Chapter 3 of this manual includes additional evidence of internal consistency in the form of standardized difference figures. Standardized difference values are calculated to indicate how far from the linkage level mean each item’s p-value falls. Across all linkage levels, 312 (99%) of items fell within two standard deviations of the mean for the linkage level.

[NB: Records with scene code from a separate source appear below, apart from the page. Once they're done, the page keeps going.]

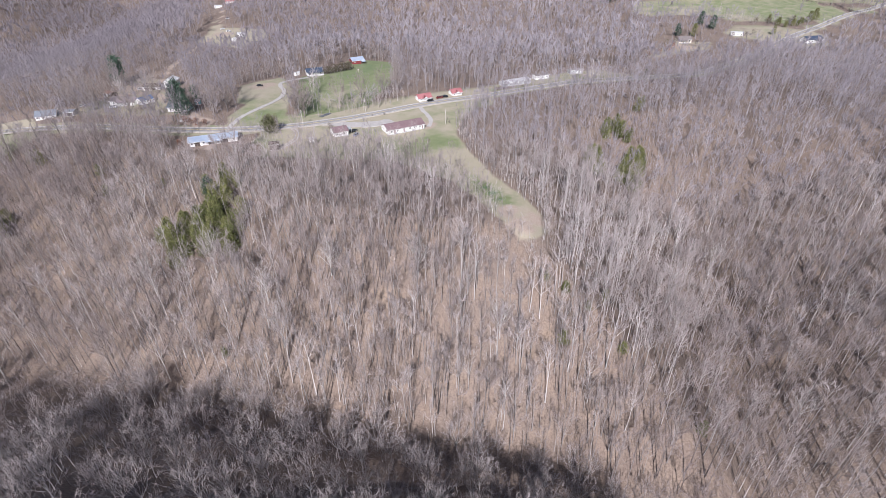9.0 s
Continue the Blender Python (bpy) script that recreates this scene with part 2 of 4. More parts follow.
# Clearings: their outlines, and how green the grass is
HALL_YARD = [(-55, 262), (-42, 268), (-20, 286), (16, 311), (57, 333), (64, 334), (52, 296), (50, 278), (58, 255), (66, 237), (74, 220), (85, 203), (91, 193),
             (97, 185), (97, 177), (93, 169), (88, 168), (80, 180), (74, 190), (69, 199), (58.5, 214), (42, 227), (22, 238), (-4, 236), (-22, 235), (-46, 234)]
BARN_FIELD = [(-74, 376), (-67, 392), (-56, 404), (-52, 432), (-38, 440), (-16, 436), (-6, 401), (-3, 362), (-10, 320), (-26, 305), (-45, 294), (-57, 320)]
DRIVE_LAWN = [(-106, 346), (-100, 361), (-88, 376), (-68, 345), (-54, 289), (-43, 276), (-62, 266), (-80, 265), (-87, 280), (-84, 304), (-92, 305), (-99, 325)]
LEFT_FIELD = [(-262, 250), (-230, 256), (-208, 262), (-191, 257), (-197, 240), (-214, 222), (-262, 212)]
LEFT_BANK = [(-262, 258), (-232, 272), (-214, 278), (-203, 268), (-231, 262)]
LEFT_YARDS = [(-215, 272), (-206, 289), (-200, 330), (-205, 362), (-196, 380), (-176, 372), (-150, 350), (-121, 306), (-116, 280), (-147, 272), (-176, 276)]
FAR_CLEARING = [(-245, 590), (-216, 553), (-169, 547), (-156, 524), (-168, 480), (-216, 494), (-225, 540)]
TRAILER_YARD = [(70, 372), (84, 396), (113, 408), (152, 431), (180, 416), (174, 400), (131, 394), (100, 384)]
CABIN_YARD = [(197, 476), (238, 530), (282, 528), (262, 484), (205, 458)]
NAVY_YARD = [(289, 560), (312, 586), (350, 590), (376, 574), (388, 548), (372, 500), (344, 494), (318, 521), (293, 536)]
HILL_FIELD = [(220, 652), (231, 682), (262, 704), (318, 714), (381, 708), (428, 696), (446, 668), (450, 640), (408, 602), (367, 598), (335, 612), (282, 634)]
FAR_YARD = [(400, 720), (460, 690), (560, 730), (600, 800), (480, 800), (410, 770)]
RED_YARD = [(14, 326), (30, 344), (56, 356), (66, 344), (48, 338), (30, 326)]
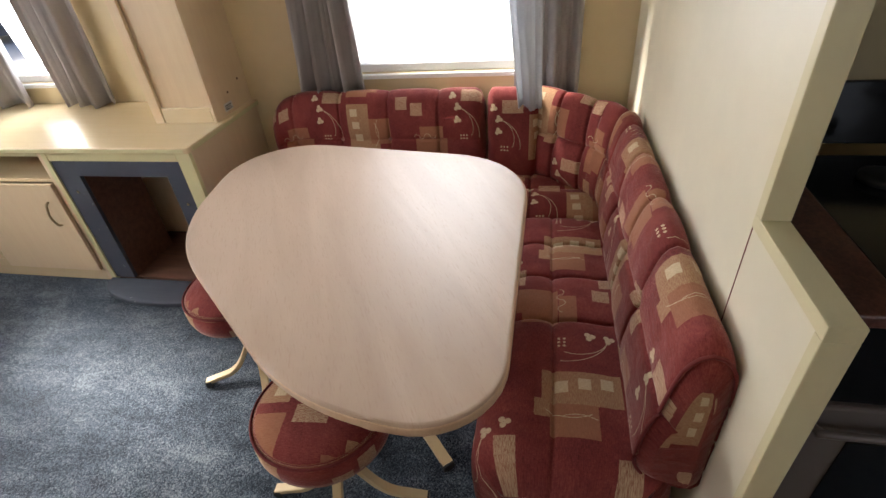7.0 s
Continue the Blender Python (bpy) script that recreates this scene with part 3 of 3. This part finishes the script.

These sources, combined with procedural evidence for developing fungible testlets at the linkage level, provide evidence of the consistency of measurement at the linkage levels. For more information on the development of fungible testlets, see the 2014–2015 Technical Manual—Year-End Model (Dynamic Learning Maps Consortium, 2016b). In instances where linkage levels and the items measuring them do not perform as expected, test development teams review flags and prioritize content for revision and re-field test, or retirement, to ensure the content measures the construct as expected.

9.4 Conclusion

This chapter presents additional studies as evidence for the overall validity argument for the DLM Alternate Assessment System. The studies are organized into categories where available (content, response process, internal structure, and relation to other variables), as defined by the Standards for Educational and Psychological Testing (American Educational Research Association et al., 2014), the professional standards used to evaluate educational assessments.

The final chapter of this manual, Chapter 11, references evidence presented through the technical manual, including Chapter 9, and expands the discussion of the overall validity argument. Chapter 11 also provides areas for further inquiry and ongoing evaluation of the DLM Alternate Assessment System, building on the evidence presented in the 2014–2015 Technical Manual—Year-End Model (Dynamic Learning Maps Consortium, 2016b) and the subsequent annual technical manual updates (Dynamic Learning Maps Consortium, 2017b, 2017c, 2018, 2019b), in support of the assessment’s validity argument.